Thursday, April 5, 2012

Holy Week - Good Friday

Today’s Scriptures:

Psalm 95, 22, 40, 54

Lamentations 3:1-9, 19-33

1 Peter 1:10-20

John 13:36-38, 19:38-42

Today’s Question:

Why is it that today comes with so many different emotions?

Today’s Reflection:

Good Friday brings us so many conflicting emotions. We are assaulted by the great grief as we humanize the death of Christ, connecting those emotions to others around us whom we have known and lost while finding in the middle of it the exhilaration that comes with reliving our salvation through the death and resurrection.  Today’s passages span the same range of emotions

The Psalms range from a joyful call to worship to others that remind us of our low state in comparison to God. Lamentations begins to shift from being all about the punishment God put on the Israelites to a passage that closes with an optimistic outlook, declaring, “The steadfast love of the Lord never ceases, his mercies never come to an end,” and, “For the Lord will not reject for ever.” Just as today takes us to the depths of despair, we know Sunday is coming.

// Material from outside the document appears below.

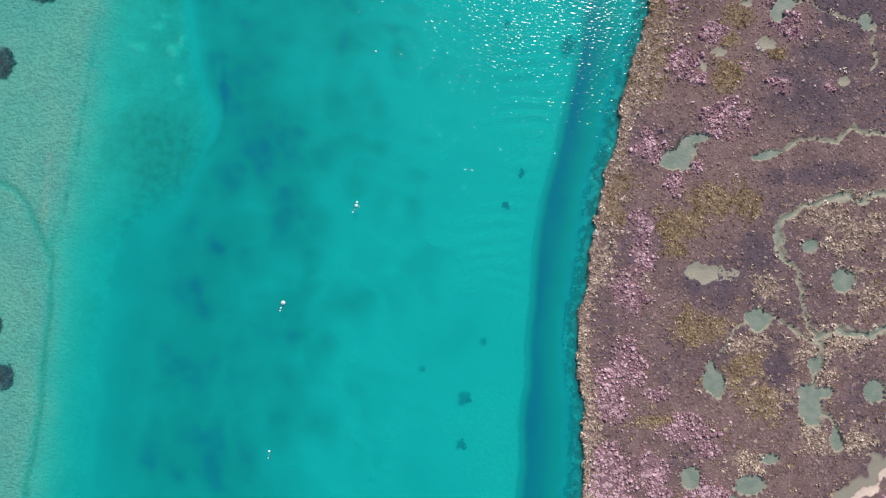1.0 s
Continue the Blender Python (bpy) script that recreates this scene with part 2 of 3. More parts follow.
NORTH_POOLS = [
    [(27.1, 47.7, 1.5, 1.0, -6), (25.3, 48.3, 1.1, 0.5, -38), (27.7, 48.8, 0.7, 0.9, 20), (26.4, 48.4, 1.3, 0.7, 14)],
    [(35.0, 41.2, 1.02, 1.14, -2), (34.4, 39.8, 0.83, 1.02, -2)],
    [(44.4, 40.3, 0.76, 0.95, -2)],
    [(29.1, 60.4, 1.78, 1.21, -14)],
    [(40.9, 59.5, 1.27, 1.52, 1)],
    [(38.3, 55.0, 1.02, 1.52, -9)],
    [(31.9, 53.8, 2.29, 0.89, -4)],
    [(48.2, 50.1, 2.03, 0.64, 13)],
    [(53.0, 63.3, 2.22, 1.27, -19)],
    [(35.2, 23.6, 1.6, 0.5, 24)],
]
POOLS = SOUTH_POOLS + NORTH_POOLS
# bare silt with no water on it
BARE = [(29.9, 9.4, 1.78, 0.89, 4), (31.8, 9.4, 1.65, 0.64, 9), (42.7, 33.0, 0.55, 0.5, 9), (28.3, 34.4, 0.83, 0.7, 9), (26.7, 32.7, 0.44, 0.6, 9),
        (27.0, 44.4, 0.51, 0.76, -2), (30.8, 40.4, 0.76, 0.51, -2), (33.5, 36.2, 0.89, 0.64, -2), (38.2, 44.1, 0.7, 0.7, -2),
        (31.2, 63.7, 0.51, 1.78, -24), (34.9, 67.4, 0.38, 1.27, 1), (36.2, 63.9, 0.76, 0.38, -9), (45.3, 52.8, 0.57, 0.32, 21)]
# creeks: half width and line
SOUTH_CREEKS = [
    (0.24, [(36.0, 23.9), (36.5, 24.1), (38.9, 25.5), (41.4, 26.1), (42.7, 26.1), (44.4, 27.7)]),
    (0.42, [(44.4, 27.7), (48.1, 27.9), (60, 31)]),
    (0.5, [(60, 23), (49.0, 21.0), (46.7, 20.2), (44.8, 20.2), (42.3, 19.1), (39.9, 18.1), (38.2, 16.6), (37.4, 15.2), (37.2, 13.2), (38.2, 11.7), (39.5, 11.3)]),
    (0.28, [(39.5, 11.3), (40.3, 10.5), (40.9, 7.3), (42.0, 5.0), (43.1, 3.9)]),
    (0.2, [(35.9, 4.9), (34.4, 4.3), (33.1, 2.3), (32.5, -0.1)]),
    (0.28, [(36.8, 5.7), (38.0, 5.9), (39.8, 4.6), (42.2, 3.7), (43.2, 3.2), (43.3, 1.0), (43.3, -1.9)]),
    (0.5, [(43.1, 3.9), (45.5, 5.5), (46.8, 5.1), (48.7, 5.2), (51.0, 6.4), (60, 8)]),
    (0.35, [(44.5, -4.2), (46.0, -5.2), (46.5, -7.0)]),
]
NORTH_CREEKS = [
    (0.3, [(42.9, 75), (43.4, 71.8), (44.4, 70.3), (44.9, 67.2), (47.6, 64.1), (51.5, 63.9)]),
    (0.22, [(40.9, 57.2), (39.4, 56.2)]),
    (0.2, [(42.0, 60.7), (46.4, 60.8), (48.2, 59.8)]),
    (0.5, [(60, 50.5), (51.1, 47.5), (49.3, 45.5), (47.9, 43.4)]),
    (0.16, [(35.7, 41.0), (38.2, 41.4), (39.6, 40.6), (45.4, 39.9), (45.6, 35.0)]),
    (0.6, [(21.5, 52.7), (24.7, 52.5), (26.4, 52.6)]),
]
CREEKS = SOUTH_CREEKS + NORTH_CREEKS
SANDY_RIM = [(46.0, -36), (47.2, -19.0), (47.7, -17.8), (48.0, -15.6), (48.7, -13.5), (50.2, -12.2), (51.6, -11.5), (52.2, -9.6), (54, -8), (60, -4)]  # bleached rim of a drained creek
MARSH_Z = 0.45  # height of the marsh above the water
POOL_Z = 0.13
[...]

The Epistle passage from 1 Peter calls us to live holy lives as Christ did in his example to us. We should discipline our minds and bodies to change our focus from those perishable things of the world and tradition to the imperishable blood of Christ. The Gospel passages in John focus on events on either side of Jesus’s death. First Jesus identifies that Peter will deny him to the people. The second part of the passage identifies the hasty burial shortly after Jesus dies.

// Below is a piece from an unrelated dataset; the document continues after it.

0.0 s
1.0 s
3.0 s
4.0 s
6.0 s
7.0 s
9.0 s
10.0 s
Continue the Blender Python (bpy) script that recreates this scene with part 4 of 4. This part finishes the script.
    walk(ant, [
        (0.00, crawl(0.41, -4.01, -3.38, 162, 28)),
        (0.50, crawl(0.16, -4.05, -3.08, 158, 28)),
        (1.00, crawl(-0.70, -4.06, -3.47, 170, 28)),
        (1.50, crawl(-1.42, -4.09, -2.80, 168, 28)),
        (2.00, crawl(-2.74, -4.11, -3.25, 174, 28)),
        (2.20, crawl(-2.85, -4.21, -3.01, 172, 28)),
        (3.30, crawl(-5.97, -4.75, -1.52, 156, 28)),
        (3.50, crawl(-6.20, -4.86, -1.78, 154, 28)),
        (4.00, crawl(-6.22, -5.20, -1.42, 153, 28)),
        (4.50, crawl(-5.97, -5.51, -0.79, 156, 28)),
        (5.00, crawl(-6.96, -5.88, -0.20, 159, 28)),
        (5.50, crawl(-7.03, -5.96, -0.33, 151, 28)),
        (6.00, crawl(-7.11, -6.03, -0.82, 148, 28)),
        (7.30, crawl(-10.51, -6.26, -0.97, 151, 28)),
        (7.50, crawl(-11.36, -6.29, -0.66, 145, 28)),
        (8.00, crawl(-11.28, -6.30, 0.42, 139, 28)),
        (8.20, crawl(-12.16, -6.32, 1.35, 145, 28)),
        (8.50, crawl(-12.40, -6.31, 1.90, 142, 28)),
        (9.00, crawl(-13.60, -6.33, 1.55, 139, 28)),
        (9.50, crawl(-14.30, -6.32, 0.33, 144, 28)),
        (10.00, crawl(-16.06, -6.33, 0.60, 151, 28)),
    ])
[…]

Beginning with Sunday, each day leading up to Good Friday marked a triumph of Christ in his ministry. Key events and powerful teaching made the events of Friday so much more devastating. Everything was going right. And suddenly it stopped.

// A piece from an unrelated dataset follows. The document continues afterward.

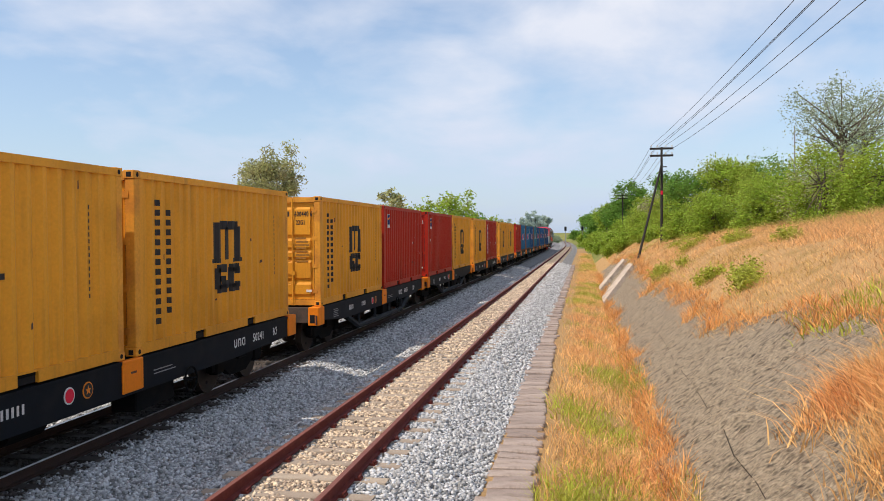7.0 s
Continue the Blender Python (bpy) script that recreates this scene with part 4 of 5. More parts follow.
def build_grass():
    rng = np.random.default_rng(11)
    # strip between the cable trough and the lining
    n = 105000
    y = 4 + 126 * rng.random(n) ** 2.3
    x = rng.uniform(-0.62, 1.25, n) - np.clip(y - 10, 0, 30) * 0.008 + np.array([bend(v) for v in y])
    p = patch(x, y, 1.1, 0.4) + rng.normal(0, 0.18, n)
    edge = np.clip((x + 0.7) / 0.5, 0.15, 1)
    keep = rng.random(n) < edge * (0.45 + 0.55 * patch(x, y, 2.3, 2.0))
    z = bank_height(x, y) - 0.02
    h = rng.uniform(0.07, 0.30, n) * (0.6 + 0.5 * patch(x, y, 1.7, 5.0))
    dry = keep & (p < 0.71)
    wet = keep & (p >= 0.71)
    blades("dry_grass", "golden dry grass on the trackside strip", rng, x[dry], y[dry], z[dry], h[dry], 0.006, STRAW)
    blades("green_grass", "green grass tufts on the trackside strip", rng, x[wet], y[wet], z[wet], h[wet] * 1.1, 0.007, TUFT)
    # the bank above the lining
    n = 270000
    y = 5 + 95 * rng.random(n) ** 1.5
    x = rng.uniform(2.0, 10.5, n)
    top = np.array([lining_edge(v) for v in y])
    top = np.where(y > 66, 1.1, top)
    keep = x > top - 0.22 * rng.random(n)
    p = patch(x, y, 0.55, 1.1) + rng.normal(0, 0.15, n)
    z = bank_height(x, y) - 0.08
    h = rng.uniform(0.08, 0.34, n) * np.clip(0.8 + (x - 4.5) * 0.22, 0.8, 1.9) * (0.6 + 0.7 * patch(x, y, 0.9, 3.0))
    dry = keep & (p < 0.93)
    wet = keep & (p >= 0.93)
    blades("bank_dry_grass", "tall straw-coloured dry grass on the bank", rng, x[dry], y[dry], z[dry], h[dry], 0.0065, BANK_STRAW)
    blades("bank_green_grass", "yellow-green weeds among the dry bank grass", rng, x[wet], y[wet], z[wet], h[wet], 0.012, TUFT)
    at = np.repeat(np.array(WEEDS), 9, axis=0)
    cx = at[:, 0] + rng.normal(0, 0.20, len(at)) * at[:, 2]
    cy = at[:, 1] + rng.normal(0, 0.30, len(at)) * at[:, 2]
    ob = leaves("bank_weeds", rng, np.stack([cx, cy, bank_height(cx, cy) + rng.uniform(0.05, 0.26, len(at))], 1), (0.13, 0.16, 0.09), 9000, 0.042, WEED_LEAF, None)
    tagged(ob, "low yellow-green leafy weeds on the dry bank", "weeds", kind="stuff")
    # shaggy tufts along both edges of the lining
    n = 34000
    y = 5 + 60 * rng.random(n) ** 1.6
    low = rng.random(n) < 0.5
    lump = patch(y * 0.6, y, 2.1, 0.7) * patch(y * 0.3, y, 5.3, 2.2)
    x = np.where(low, 0.95 + rng.normal(0, 0.10, n) + 0.35 * lump * rng.random(n), np.array([lining_edge(v) for v in y]) + 0.25 - 0.75 * lump * rng.random(n) + rng.normal(0, 0.08, n))
    z = bank_height(x, y)
    keep = rng.random(n) < 0.25 + 0.75 * lump
    blades("edge_grass", "shaggy orange dry grass hanging over the lining's edges", rng, x[keep], y[keep], z[keep], rng.uniform(0.12, 0.42, n)[keep] * (0.6 + 0.6 * lump[keep]), 0.007, ORANGE_STRAW)
    # grass sprouting low on the lining, near the camera
    n = 6500
    y = rng.uniform(7.2, 10.2, n)
    x = rng.normal(2.95, 0.28, n) + 0.2 * np.sin(y * 3)
    z = bank_height(x, y) - 0.03
    blades("bank_dry_grass", "dry grass tuft growing over the concrete lining", rng, x, y, z, rng.uniform(0.15, 0.5, n), 0.008, STRAW)
    # field beyond the train
    n = 26000
    y = rng.uniform(20, 150, n)
    x = -9.9 - 26 * rng.random(n) ** 1.4
    z = bank_height(x, y) - 0.02
    keep = ~((np.abs(x + 16.5 + (y - 80) * 0.14) < 3.2) & (y > 62) & (y < 98))
    blades("field_grass", "golden dry grass in the field beyond the tracks", rng, x[keep] + np.array([bend(v) for v in y[keep]]), y[keep], z[keep],
           rng.uniform(0.15, 0.5, keep.sum()), 0.03, STRAW)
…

We proudly wave the palm fronds. We rejoice at the cleansing of the temple. We relish in the giving of the Lord’s supper.

 

And then we are faced with unimaginable violence.

 

And we confront the death of the perfect one.

 

And suddenly we are the worm David proclaimed himself to be.

 

Two thousand years later, we know how it turns out, but we, rightfully, cannot but feel the grief that comes as we remember the day. The heady joys of the week make the sadness that much more heavy which in turn makes the thrill of Easter that much stronger. Connecting with these feelings connects us again to God and provides a renewal, at least for a while, of our faith.

Today’s Prayer:

Let us find our way through the grief of this day into a renewed, reconfirmed faith with the strength to take up our own cross.